_DATASET EXCERPT_.
════════════════════
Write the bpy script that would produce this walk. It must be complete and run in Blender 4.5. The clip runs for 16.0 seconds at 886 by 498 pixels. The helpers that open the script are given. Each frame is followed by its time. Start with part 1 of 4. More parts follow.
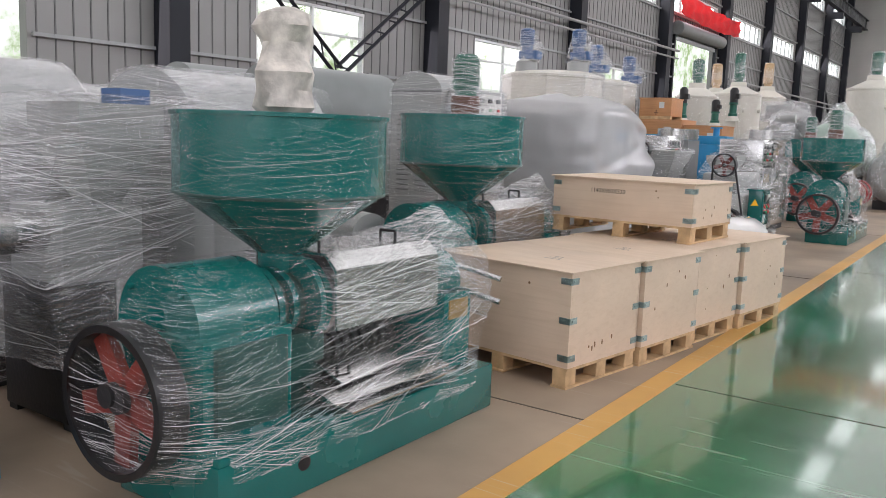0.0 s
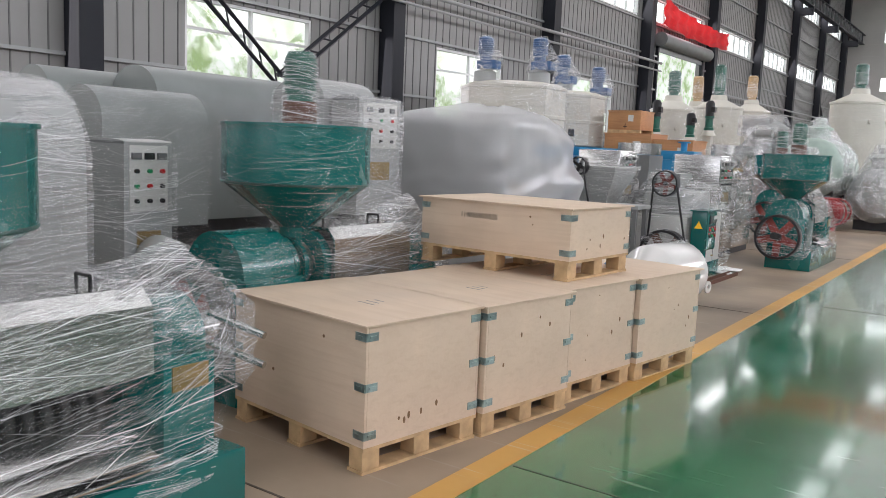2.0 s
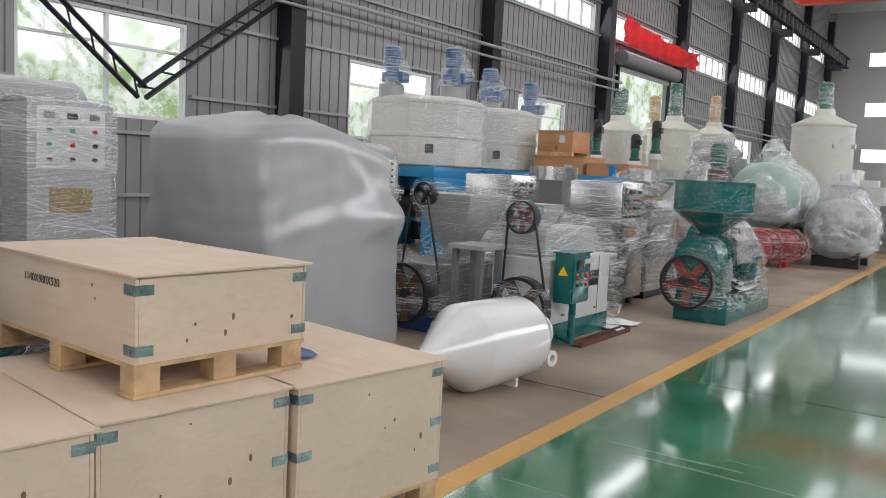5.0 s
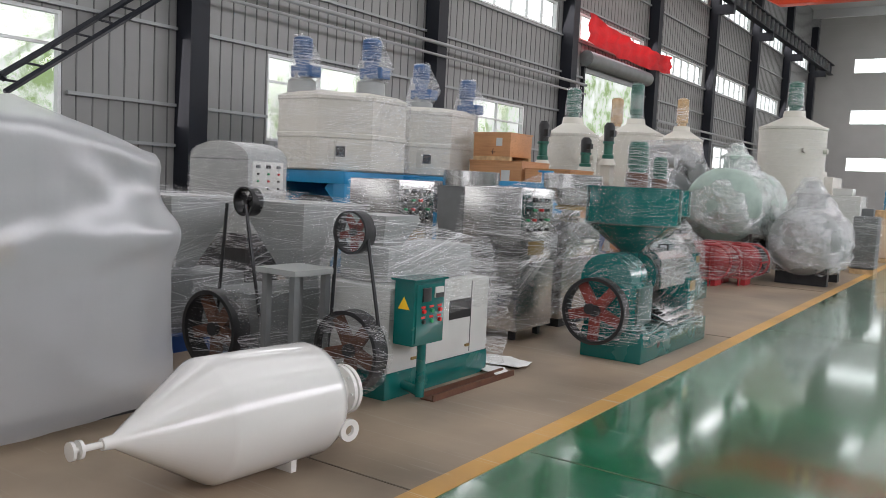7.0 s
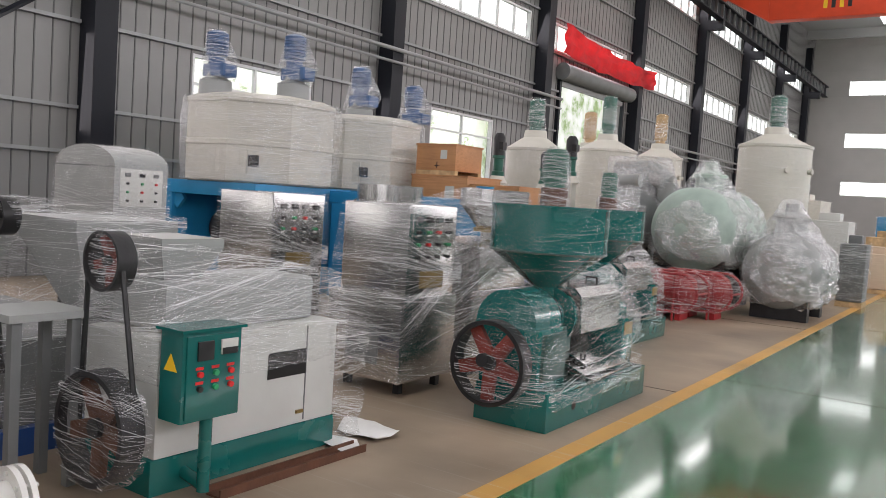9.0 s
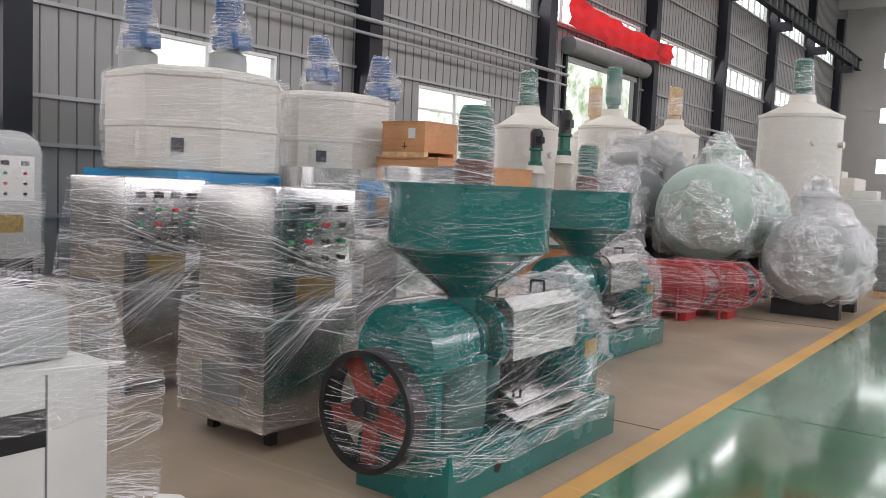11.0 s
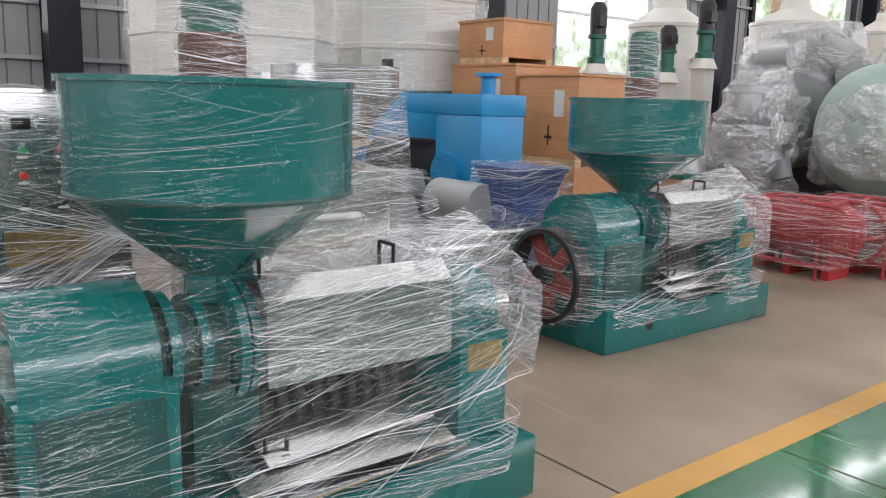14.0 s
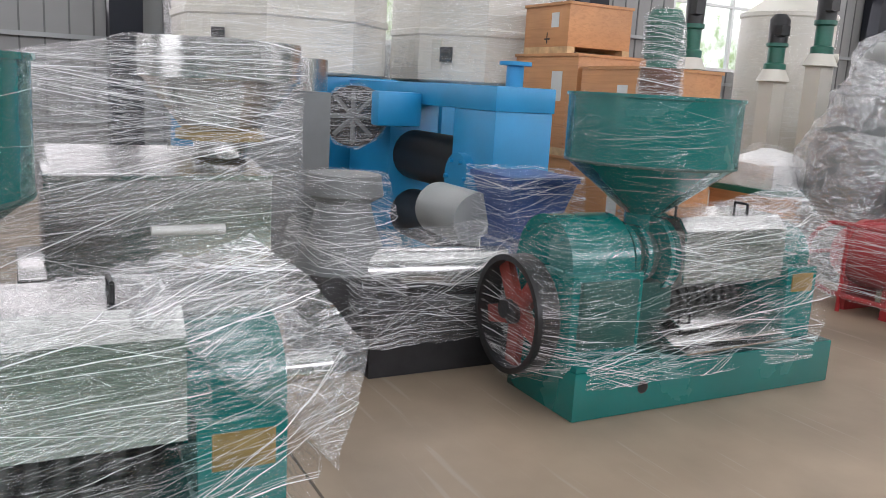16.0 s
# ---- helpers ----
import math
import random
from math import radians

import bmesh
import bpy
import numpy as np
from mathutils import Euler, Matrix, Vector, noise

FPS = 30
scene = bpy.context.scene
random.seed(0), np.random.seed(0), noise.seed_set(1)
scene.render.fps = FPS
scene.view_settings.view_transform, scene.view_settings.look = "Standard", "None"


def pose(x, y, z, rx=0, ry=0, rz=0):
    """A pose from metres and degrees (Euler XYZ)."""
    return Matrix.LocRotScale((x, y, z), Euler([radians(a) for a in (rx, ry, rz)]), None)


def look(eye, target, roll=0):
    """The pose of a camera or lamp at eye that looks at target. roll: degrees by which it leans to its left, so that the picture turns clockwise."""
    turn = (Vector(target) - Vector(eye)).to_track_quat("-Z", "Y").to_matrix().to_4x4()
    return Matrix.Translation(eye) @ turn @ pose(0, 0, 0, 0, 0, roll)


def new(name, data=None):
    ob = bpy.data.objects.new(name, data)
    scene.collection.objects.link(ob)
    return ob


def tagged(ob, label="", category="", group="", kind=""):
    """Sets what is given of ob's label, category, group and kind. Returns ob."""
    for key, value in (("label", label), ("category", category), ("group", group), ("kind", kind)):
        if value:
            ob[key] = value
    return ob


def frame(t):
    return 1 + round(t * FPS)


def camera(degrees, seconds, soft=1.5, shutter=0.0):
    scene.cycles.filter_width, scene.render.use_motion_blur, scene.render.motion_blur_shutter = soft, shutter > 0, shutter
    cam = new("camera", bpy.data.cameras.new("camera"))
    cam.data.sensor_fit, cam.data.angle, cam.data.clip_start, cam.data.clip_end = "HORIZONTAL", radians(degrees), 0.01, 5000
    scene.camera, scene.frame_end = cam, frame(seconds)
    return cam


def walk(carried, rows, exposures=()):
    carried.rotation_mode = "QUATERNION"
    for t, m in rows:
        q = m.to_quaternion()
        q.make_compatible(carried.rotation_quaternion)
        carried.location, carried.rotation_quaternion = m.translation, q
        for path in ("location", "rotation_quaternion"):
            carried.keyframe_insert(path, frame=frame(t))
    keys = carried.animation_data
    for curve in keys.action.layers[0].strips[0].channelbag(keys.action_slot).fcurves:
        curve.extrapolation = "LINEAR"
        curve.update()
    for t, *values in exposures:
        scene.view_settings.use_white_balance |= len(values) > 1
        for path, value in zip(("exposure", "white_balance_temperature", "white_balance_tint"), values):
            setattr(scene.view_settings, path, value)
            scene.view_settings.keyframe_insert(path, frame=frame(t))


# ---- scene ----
cam = camera(56.8, 16.0, soft=0.6)
METRES, EYE, TILT, LEAN, TURN = 15.5, 1.53, 0.0, 0.0, 35.0
ROWS = [
    (0.0, 0.0, 0.0, 0.0, 0.29, -8.03, -2.05),
    (0.5, 0.016, 0.0141, 0.0008, -0.33, -8.86, -1.47),
    (1.0, 0.037, 0.0275, 0.0031, -0.19, -8.89, -1.34),
    (1.5, 0.0556, 0.049, 0.0019, -0.3, -8.4, -1.69),
    (2.0, 0.0734, 0.0718, 0.0027, 0.58, -7.11, -2.36),
    (2.5, 0.0928, 0.0945, 0.0045, 3.3, -5.58, -3.07),
    (3.0, 0.1101, 0.1208, 0.0038, 2.5, -5.35, -3.14),
    (3.5, 0.1305, 0.1434, 0.0031, 0.61, -5.59, -2.75),
    (4.0, 0.1523, 0.1642, 0.0048, 0.41, -5.59, -2.71),
    (6.5, 0.2633, 0.3084, 0.0082, 0.37, -5.07, -2.93),
    (7.0, 0.2841, 0.3355, 0.0079, -0.05, -4.81, -2.82),
    (7.5, 0.3044, 0.3607, 0.0073, -0.14, -4.37, -3.03),
    (8.0, 0.3218, 0.3867, 0.008, 0.12, -3.82, -3.62),
    (8.5, 0.3362, 0.4159, 0.0093, -0.24, -3.63, -3.64),
    (9.0, 0.3539, 0.4461, 0.0095, -0.14, -3.52, -3.76),
    (9.5, 0.3681, 0.4777, 0.008, -0.13, -3.46, -3.73),
    (10.0, 0.382, 0.5083, 0.0078, -0.02, -3.66, -3.27),
    (12.5, 0.4639, 0.6503, 0.0089, 8.8, -6.41, -1.34),
    (13.0, 0.4844, 0.6734, 0.008, 12.21, -6.92, -1.37),
    (13.5, 0.5022, 0.697, 0.006, 14.4, -7.86, -1.83),
    (14.0, 0.5166, 0.7233, 0.0062, 16.95, -10.28, -1.59),
    (14.5, 0.5347, 0.7459, 0.0073, 24.79, -11.16, -0.39),
    (15.0, 0.545, 0.7682, 0.0057, 27.0, -11.34, -1.28),
    (15.5, 0.5506, 0.7912, 0.0067, 27.75, -11.45, -2.97),
    (16.0, 0.5623, 0.8151, 0.0073, 27.53, -11.04, -3.22),
]
walk(cam, [(t, pose(0, 0, EYE, TILT, LEAN, TURN) @ pose(METRES * x, METRES * y, METRES * z, 90 + pitch, roll, yaw)) for t, x, y, z, yaw, pitch, roll in ROWS],
     [(0.0, -0.2, 6600, 14), (1.5, -0.24, 6550, 13), (3.5, -0.38, 6500, 10), (7.0, -0.46, 6550, 11), (9.0, -0.4, 6800, 14), (12.5, -0.17, 6550, 13), (16.0, -0.02, 6500, 12)])

# ---- world and light ----
world = bpy.data.worlds.new("sky_world")
scene.world = world
world.use_nodes = True
_n = world.node_tree.nodes
_sky = _n.new("ShaderNodeTexSky")
_sky.sky_type, _sky.sun_disc = "NISHITA", False
_sky.sun_elevation, _sky.sun_rotation = radians(48), radians(60)
_n["Background"].inputs[1].default_value = 0.15
world.node_tree.links.new(_sky.outputs[0], _n["Background"].inputs[0])


def area_lamp(name, m, w, h, power, colour=(0.99, 0.955, 1.0)):
    d = bpy.data.lights.new(name, "AREA")
    d.shape, d.size, d.size_y, d.energy, d.color = "RECTANGLE", w, h, power, colour
    ob = new(name, d)
    ob.matrix_world = m
    return ob


sun = bpy.data.lights.new("sun", "SUN")
sun.energy, sun.angle, sun.color = 1.0, radians(12), (1, 0.96, 0.9)
new("sun", sun).matrix_world = look((30, -20, 40), (0, 0, 0))
# daylight entering the long strips of windows in both side walls
for z, h, p in ((7.25, 0.9, 900), (11.4, 1.1, 1300)):
    area_lamp("window_and_fill_light", look((-12.25, 30, z), (0, 30, z - 4)), 78, h, p)
area_lamp("window_and_fill_light", look((-12.25, 30, 3.2), (0, 30, 2.4)), 60, 1.6, 700)
area_lamp("window_and_fill_light", look((13.7, 30.5, 8.2), (-4, 30.5, 2.0)), 84, 4.2, 7400)
# added fill lamp at an unseen opening behind the camera
area_lamp("window_and_fill_light", look((-1, -11.6, 5), (-2, 10, 1)), 16, 5, 900)
area_lamp("skylight_light", look((-2, 30.5, 14.3), (-2, 30.5, 0)), 8, 84, 1900)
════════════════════
_DIRECTION_. Among the lines above, find the one with "pose from metres" and the one with "return 1 + round(t * FPS)". Quote both and everything between them, exactly.

_REPLY TO THE EXERCISE_.
    """A pose from metres and degrees (Euler XYZ)."""
    return Matrix.LocRotScale((x, y, z), Euler([radians(a) for a in (rx, ry, rz)]), None)


def look(eye, target, roll=0):
    """The pose of a camera or lamp at eye that looks at target. roll: degrees by which it leans to its left, so that the picture turns clockwise."""
    turn = (Vector(target) - Vector(eye)).to_track_quat("-Z", "Y").to_matrix().to_4x4()
    return Matrix.Translation(eye) @ turn @ pose(0, 0, 0, 0, 0, roll)


def new(name, data=None):
    ob = bpy.data.objects.new(name, data)
    scene.collection.objects.link(ob)
    return ob


def tagged(ob, label="", category="", group="", kind=""):
    """Sets what is given of ob's label, category, group and kind. Returns ob."""
    for key, value in (("label", label), ("category", category), ("group", group), ("kind", kind)):
        if value:
            ob[key] = value
    return ob


def frame(t):
    return 1 + round(t * FPS)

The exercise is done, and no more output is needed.